Michaël Borremans: Fixture, was presented at the Centro de Arte Contemporáneo de Málaga in 2015–2016. A major museum survey, Michaël Borremans: As sweet as it gets, which included one hundred works from the past two decades, was on view at the Palais des Beaux-Arts in Brussels in 2014. The exhibition traveled later in the year to the Tel Aviv Museum of Art, followed by the Dallas Museum of Art in 2015. Michaël Borremans: The Advantage, the artist's first museum solo show in Japan, was also on view in 2014 at the Hara Museum of Contemporary Art, Tokyo.

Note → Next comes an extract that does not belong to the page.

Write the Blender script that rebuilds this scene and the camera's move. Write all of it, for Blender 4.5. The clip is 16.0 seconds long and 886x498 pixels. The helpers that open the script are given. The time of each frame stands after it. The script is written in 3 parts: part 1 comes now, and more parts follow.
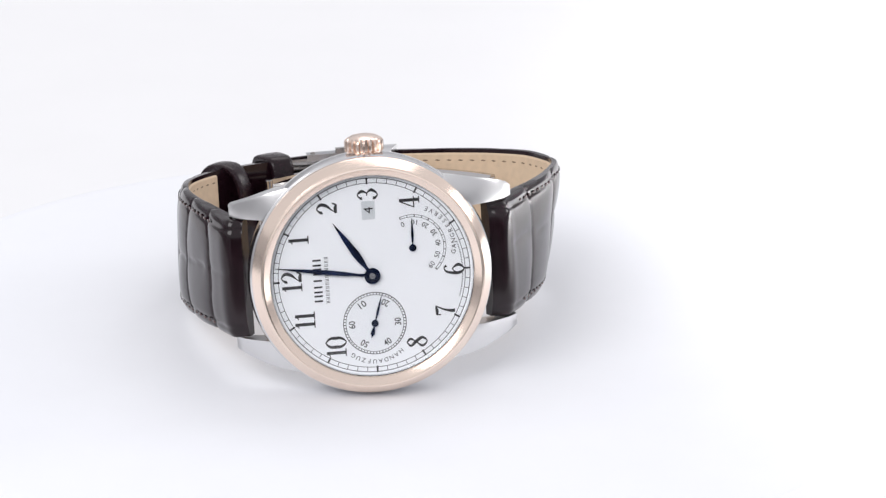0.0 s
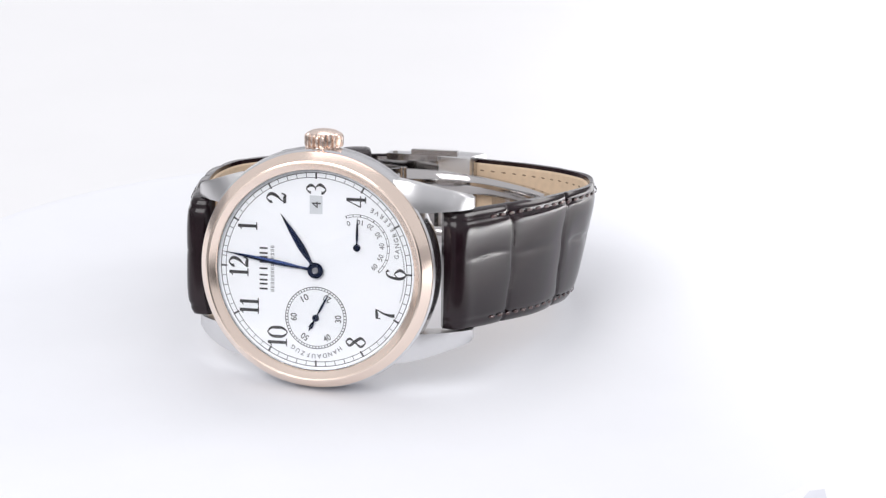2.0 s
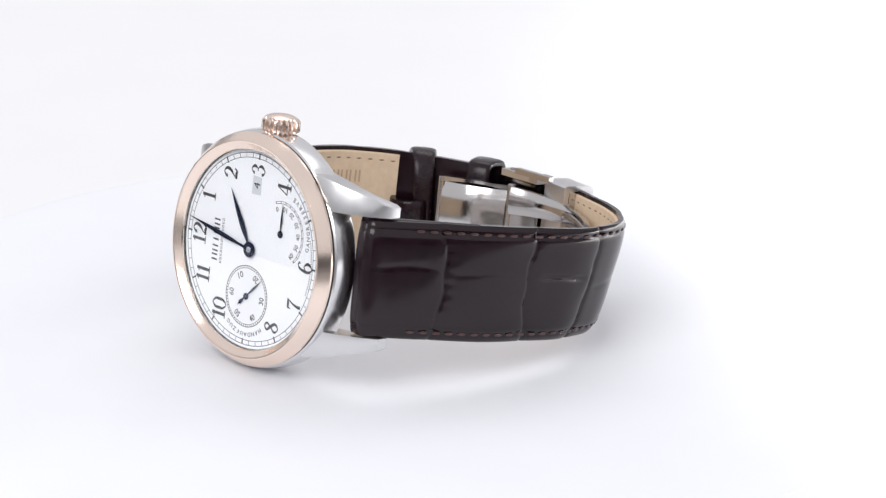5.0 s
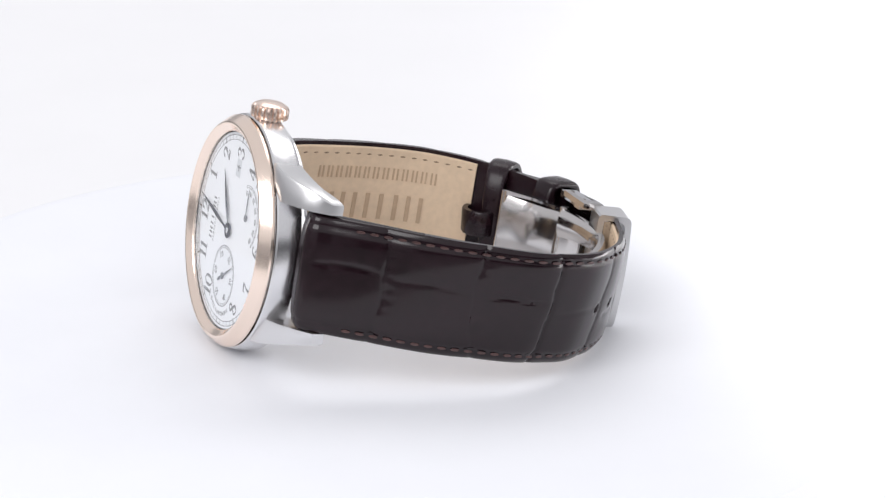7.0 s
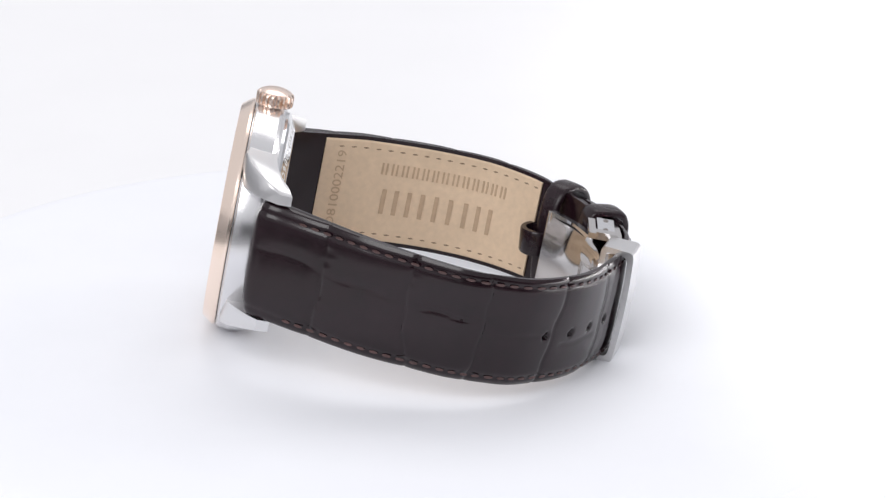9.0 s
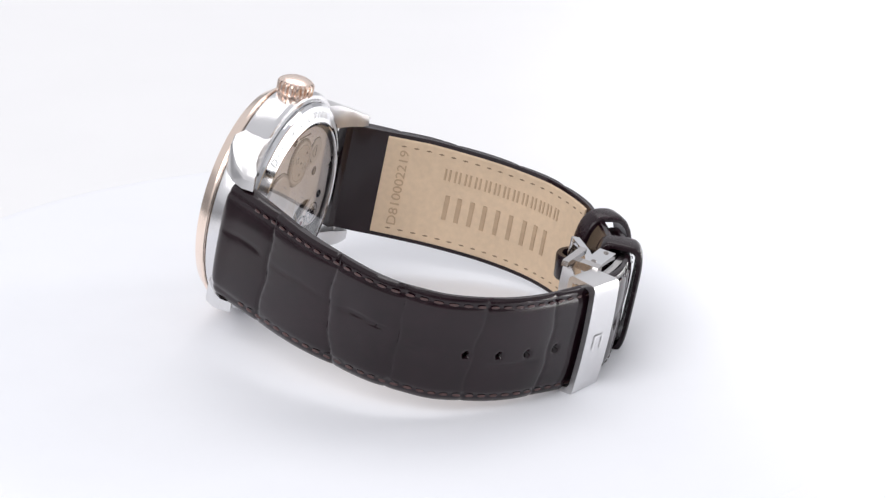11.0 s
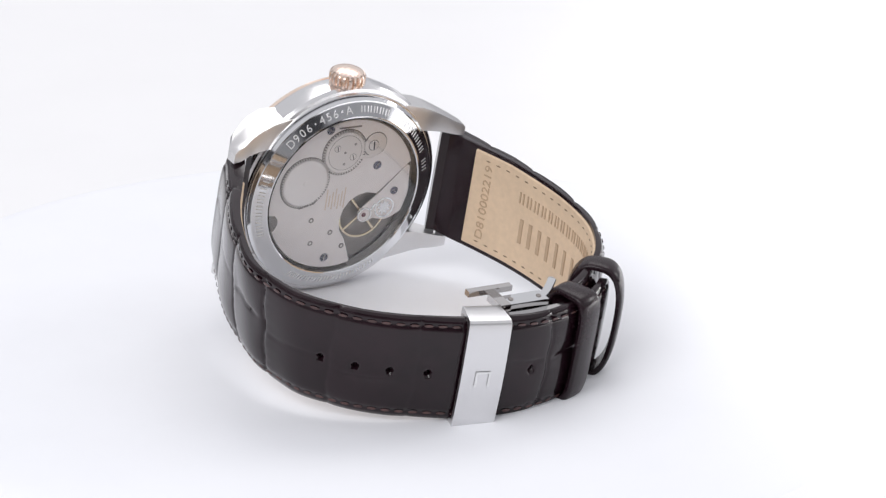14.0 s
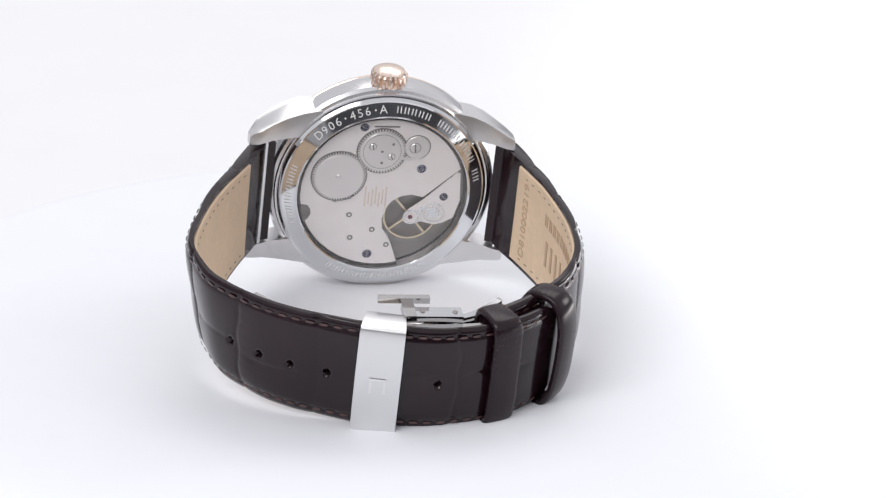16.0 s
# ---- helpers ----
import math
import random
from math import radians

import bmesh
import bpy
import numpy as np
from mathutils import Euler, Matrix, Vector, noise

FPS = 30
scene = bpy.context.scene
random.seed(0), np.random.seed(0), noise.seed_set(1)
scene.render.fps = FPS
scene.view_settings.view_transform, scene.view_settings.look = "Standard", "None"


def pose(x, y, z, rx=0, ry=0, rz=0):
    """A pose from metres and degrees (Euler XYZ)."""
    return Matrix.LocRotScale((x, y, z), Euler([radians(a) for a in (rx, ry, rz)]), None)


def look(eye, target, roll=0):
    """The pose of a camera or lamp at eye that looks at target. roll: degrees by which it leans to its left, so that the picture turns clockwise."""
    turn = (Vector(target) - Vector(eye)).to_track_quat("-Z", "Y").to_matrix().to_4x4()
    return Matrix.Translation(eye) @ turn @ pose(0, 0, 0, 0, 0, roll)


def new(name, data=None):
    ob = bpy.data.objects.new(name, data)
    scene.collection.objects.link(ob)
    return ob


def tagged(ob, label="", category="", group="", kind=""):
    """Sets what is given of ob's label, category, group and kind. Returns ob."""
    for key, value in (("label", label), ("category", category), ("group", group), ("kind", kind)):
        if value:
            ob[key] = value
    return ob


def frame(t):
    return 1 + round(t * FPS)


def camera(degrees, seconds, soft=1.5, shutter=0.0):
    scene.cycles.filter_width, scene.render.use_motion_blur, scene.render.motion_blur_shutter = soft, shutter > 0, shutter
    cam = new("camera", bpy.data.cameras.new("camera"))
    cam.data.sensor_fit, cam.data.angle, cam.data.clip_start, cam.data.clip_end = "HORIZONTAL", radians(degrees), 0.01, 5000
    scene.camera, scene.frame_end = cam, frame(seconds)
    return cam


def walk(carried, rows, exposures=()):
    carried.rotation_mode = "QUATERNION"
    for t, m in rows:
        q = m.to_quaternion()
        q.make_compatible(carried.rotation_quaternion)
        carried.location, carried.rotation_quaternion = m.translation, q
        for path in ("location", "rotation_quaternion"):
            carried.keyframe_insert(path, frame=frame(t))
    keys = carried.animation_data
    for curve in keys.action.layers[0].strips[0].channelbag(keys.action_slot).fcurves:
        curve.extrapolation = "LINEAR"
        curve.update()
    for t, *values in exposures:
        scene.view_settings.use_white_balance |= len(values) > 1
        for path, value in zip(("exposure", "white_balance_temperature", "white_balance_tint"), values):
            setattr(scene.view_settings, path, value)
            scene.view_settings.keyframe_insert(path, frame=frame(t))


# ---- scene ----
cam = camera(14.372, 16.0, soft=1.3)
FLOOR = 0.0136
eye = Vector((0.0, -0.57016, 0.21923 + FLOOR))
view = Matrix(((0.99967, 0.01737 * -1, -0.01905, 0), (-0.01163, 0.35586, -0.93447, 0), (0.02301, 0.93438, 0.35554, 0), (0, 0, 0, 1)))
walk(cam, [(0, Matrix.Translation(eye) @ view), (16, Matrix.Translation(eye) @ view)], exposures=[(0, 0.0), (16, 0.0)])

# ---- light: a white product table under softboxes ----
world = bpy.data.worlds.new("studio")
scene.world = world
world.use_nodes = True
world.node_tree.nodes["Background"].inputs[0].default_value = (0.955, 0.955, 1.0, 1)
world.node_tree.nodes["Background"].inputs[1].default_value = 0.73


def softbox(name, at, target, w, h, watts, colour, spread=180):
    d = bpy.data.lights.new(name, "AREA")
    d.shape, d.size, d.size_y, d.energy, d.color = "RECTANGLE", w, h, watts, colour
    d.spread = radians(spread)
    ob = new(name, d)
    ob.matrix_world = look(at, target)
    return ob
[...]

In 2018, Borremans had a solo exhibition in Hong Kong titled Fire from the Sun. The gallery, David Zwirner, described the works as featuring "toddlers engaged in playful but mysterious acts with sinister overtones and insinuations of violence." In her review, Kartya Tylevich said, "The children are all light-skinned Sistine-style cherubs, sometimes covered in blood. The children do not appear to be distressed or disturbed (though some viewers at the gallery may be)."

==Art market==
Borremans is the most expensive living Belgian painter in the art market. His highest selling painting was Girl with Duck (2011), which sold for £2,045,000 ($3,165,660), at Sotheby's London, on 15 October 2015.

==Other activities==
In 2024, Borremans starred in Luca Guadagnino‘s Queer.